Spear fishers can now choose whether to kill the fish they shoot for food, or release them with a research tag.
While hook and line fishers have been tagging and releasing fish for decades with millions of fish around the world released with tags, the same option for spear fishers been absent, til now.
Tagging fish allows scientists to understand their growth and migration to apply for conservation measures and set fishery limits.
Tagging free-swimming fish has a greater value to research because the fish has not been hooked and fought. Video footage showing Watson testing the tagger by swimming amongst dozens of marlin and firing tags into them has been viewed by several hundreds of thousands of viewers already.
It works just as well on inshore fish like snapper and kingfish, and this is where Watson sees a more immediate conservation benefit.
“The research value of this is obvious, but more immediately what it means is spear fishers can spend a day in the water hunting and shoot multiple fish, yet only the ones they need for a meal are killed,” he says.
The key to the spear tagger being widely adopted is that it fits all spear guns, uses all tags used around the world, and is inexpensive and easy to use.
“Spearfishing is already a very selective form of harvesting fish, every fish is picked out and then shot. With the tagger, spear fishers can shoot to their hearts content and every fish tagged is another opportunity for science to learn more about that species.”
This is not the first bit of innovative marine conservation project Watson has developed. In 2008 he devised a new format for fishing competitions where instead of bringing all fish in to be weighed, a photo of a fish on a measuring mat was all that was needed, allowing the angler the freedom to choose to keep or release the fish. Many tournaments have adopted this system resulting in many more fish being released.

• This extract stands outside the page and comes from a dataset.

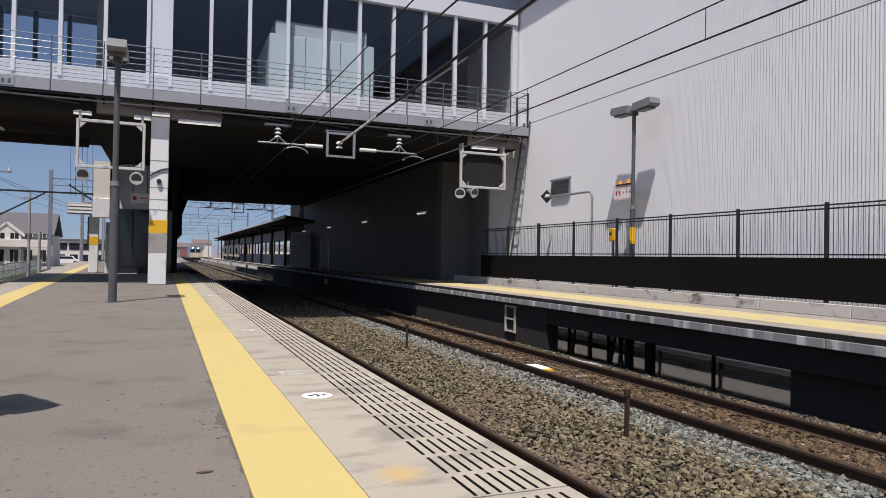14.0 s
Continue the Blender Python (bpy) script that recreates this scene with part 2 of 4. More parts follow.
def box(bm, x0, x1, y0, y1, z0, z1, bevel=0.0):
    made = bmesh.ops.create_cube(bm, size=1.0, matrix=Matrix.LocRotScale(((x0 + x1) / 2, (y0 + y1) / 2, (z0 + z1) / 2), None, (abs(x1 - x0), abs(y1 - y0), abs(z1 - z0))))
    if bevel:
        edges = list({e for v in made["verts"] for e in v.link_edges})
        bmesh.ops.bevel(bm, geom=edges, offset=bevel, segments=1, affect="EDGES")
    return bm


def rod(bm, a, b, r, n=8, r2=None):
    a, b = Vector(a), Vector(b)
    d = b - a
    m = Matrix.Translation((a + b) / 2) @ d.to_track_quat("Z", "Y").to_matrix().to_4x4()
    bmesh.ops.create_cone(bm, cap_ends=True, segments=n, radius1=r, radius2=r if r2 is None else r2, depth=d.length, matrix=m)
    return bm


def bar(bm, a, b, w, h):
    """A square bar of width w and height h from a to b."""
    a, b = Vector(a), Vector(b)
    d = b - a
    m = Matrix.Translation((a + b) / 2) @ d.to_track_quat("Y", "Z").to_matrix().to_4x4() @ Matrix.Diagonal((w, d.length, h, 1))
    bmesh.ops.create_cube(bm, size=1.0, matrix=m)
    return bm


def slab(bm, corners, z0, z1):
    """A plate with the given outline (x, y), from z0 up to z1."""
    lo = [bm.verts.new((x, y, z0)) for x, y in corners]
    hi = [bm.verts.new((x, y, z1)) for x, y in corners]
    bm.faces.new(hi)
    bm.faces.new(lo[::-1])
    for i in range(len(corners)):
        j = (i + 1) % len(corners)
        bm.faces.new((lo[i], lo[j], hi[j], hi[i]))
    bmesh.ops.recalc_face_normals(bm, faces=bm.faces[:])
    return bm


def prism(bm, outline, axis, lo, hi):
    """A solid with an outline in the plane across the axis ('x' or 'y'), from lo to hi along it."""
    put = (lambda u, v, w: (w, u, v)) if axis == "x" else (lambda u, v, w: (u, w, v))
    a = [bm.verts.new(put(u, v, lo)) for u, v in outline]
    b = [bm.verts.new(put(u, v, hi)) for u, v in outline]
    bm.faces.new(a)
    bm.faces.new(b[::-1])
    for i in range(len(outline)):
        j = (i + 1) % len(outline)
        bm.faces.new((a[j], a[i], b[i], b[j]))
    bmesh.ops.recalc_face_normals(bm, faces=bm.faces[:])
    return bm


def B():
    return bmesh.new()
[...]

Watson says, “It’s also about the story capturing people’s hearts and minds, and this will help the attitude shift, from being entitled to take whatever we want, to being grateful to take what we need”.
Matt is currently in discussion with a large international spearfishing company about the manufacture and distribution of the spear tagger, where he wants to see proceeds go towards marine conservation.
“I’m not in the business of selling spear fishing products, I just want to get it out to the world as quickly as possible. I got the patent only so I could stop it getting ripped off and commercialised. If I can’t get the tagger made and distributed cheaply, I’ll make all the information and design open source online”.